In dieci anni vengono sperperati più di mille miliardi di lire, ossia 500 milioni di euro. Nel solo quinquennio 1996-2001, regnanti Veltroni e Melandri, vengono finanziati per un totale di 266.953.241 euro ben 186 film che però al botteghino totalizzano un incasso di 43.565.044 euro. Con questi “brillanti” risultati, nel 2004 il fondo cinema risulta virtualmente esaurito: dei 700 miliardi di lire del 1994 rimangono poco più di 36 milioni di euro.
La legge Urbani, con il tanto vituperato ma efficace reference system, riesce a risanare la situazione e a rilanciare il cinema italiano, che infatti torna ad avere il 35% del mercato nazionale (mentre nell’era dello sperpero veltroniano galleggiava tra il 15 e il 20%). Oltre agli incassi i film cominciano ad avere riscontro a livello internazionale – è il caso di Gomorra, il Divo e La nostra vita a Cannes e della La bestia nel cuore entrato nella cinquina degli Oscar nel 2005. Tutto questo però non basta. La necessità di contrarre il debito pubblico diminuisce negli anni le risorse del Fondo Unico per lo Spettacolo.
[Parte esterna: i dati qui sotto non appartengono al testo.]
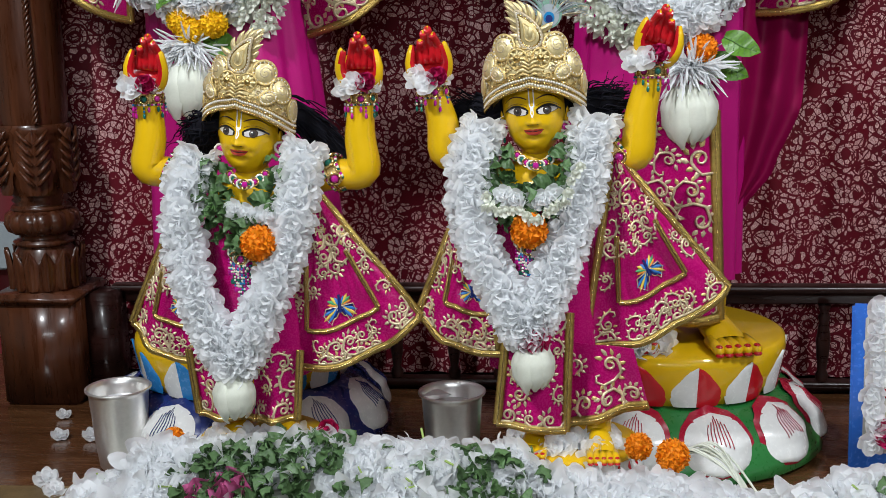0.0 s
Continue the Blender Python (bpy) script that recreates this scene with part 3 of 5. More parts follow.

L’introduzione delle esenzioni fiscali per i privati che finanziano il cinema, voluta da Rutelli, attuata da Bondi e approvata dall’Unione Europea, è una soluzione liberale al problema, che toglie all’arbitrio delle commissioni ministeriali l’assegnazione dei fondi per affidare tale decisione al mercato. Ma ha anch’essa un costo: 60 milioni di euro l’anno di mancati incassi che l’erario deve accantonare. Al momento sembra un costo che il Ministero dell’Economia non intende pagare. È per questo che artisti e maestranze dello spettacolo sono arrivati a uno sciopero finora inedito in Italia, un’agitazione i cui motivi sono stati condivisi dallo stesso Ministro Bondi e ribaditi ieri con forza dal Presidente Napolitano. Forse è arrivato il momento di capire che ogni riforma comporta una spesa e che il cinema è un’industria come molte altre, alla quale tuttavia non è pensabile non chiedere sacrifici in una simile congiuntura.